Similarly, in the first part especially, Pally works so hard to ground her ontology broadly that she turns modern individualists from Hobbes to Rawls into communally-minded thinkers as well, without acknowledging some of the conflicts within their own thought.  Certainly Hobbes, for example, has an idea of community that he supports, but when he can only establish that on the basis of a prior and prioritized set of individualistic choices, the communal aspect is deeply undercut.

            Finally, while Pally has no intention of offering a complete systematic theology, there is one noticeable gap; she never discusses hell, the fly in the ointment of Trinitarian covenantal commitment and eternal, irrevocable love.  Related to this, justice seems to be too much reinterpreted as simply interpersonal reciprocity and gift (she does a good job with Anselm, for example, but leaves out part of his picture in the end).  At times she seems to lean towards a kind of panentheism (though that is by no means clear), which actually undermines her thesis, for it blurs the distinction of Creator and created and does not allow each to be fully itself.

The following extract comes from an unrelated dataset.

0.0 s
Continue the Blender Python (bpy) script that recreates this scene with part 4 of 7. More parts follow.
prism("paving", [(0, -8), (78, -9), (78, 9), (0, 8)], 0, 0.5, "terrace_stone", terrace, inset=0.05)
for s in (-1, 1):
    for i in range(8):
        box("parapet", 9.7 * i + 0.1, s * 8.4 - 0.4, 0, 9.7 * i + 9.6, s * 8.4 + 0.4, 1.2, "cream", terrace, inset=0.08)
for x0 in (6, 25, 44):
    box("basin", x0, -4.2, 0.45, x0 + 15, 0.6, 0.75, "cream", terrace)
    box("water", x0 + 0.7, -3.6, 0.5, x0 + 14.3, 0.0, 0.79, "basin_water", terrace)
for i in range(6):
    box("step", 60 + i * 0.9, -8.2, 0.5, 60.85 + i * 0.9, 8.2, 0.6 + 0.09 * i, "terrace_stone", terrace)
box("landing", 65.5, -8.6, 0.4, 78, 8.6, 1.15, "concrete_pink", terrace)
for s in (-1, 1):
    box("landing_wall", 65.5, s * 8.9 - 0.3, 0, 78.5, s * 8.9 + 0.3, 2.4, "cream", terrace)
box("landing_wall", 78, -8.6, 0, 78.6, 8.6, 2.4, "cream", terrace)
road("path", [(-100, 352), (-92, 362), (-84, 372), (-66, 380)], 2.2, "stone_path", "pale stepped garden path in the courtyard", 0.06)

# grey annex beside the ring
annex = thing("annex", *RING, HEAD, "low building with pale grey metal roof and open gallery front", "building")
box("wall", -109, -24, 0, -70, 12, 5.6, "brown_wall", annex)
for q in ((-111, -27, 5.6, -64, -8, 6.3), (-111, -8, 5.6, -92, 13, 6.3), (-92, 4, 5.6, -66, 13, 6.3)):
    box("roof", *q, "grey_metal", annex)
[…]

Despite these flaws, Commonwealth and Covenant is a magisterial work and an incredible accomplishment that generally presents a profound, integrated, and beautiful view into all that is, from God down to the smallest particle.  Pally really needs to write this vision into an undergraduate-level systematic theology text as well as a theology for a popular audience.  The contemporary world is very much in need of what she has to offer.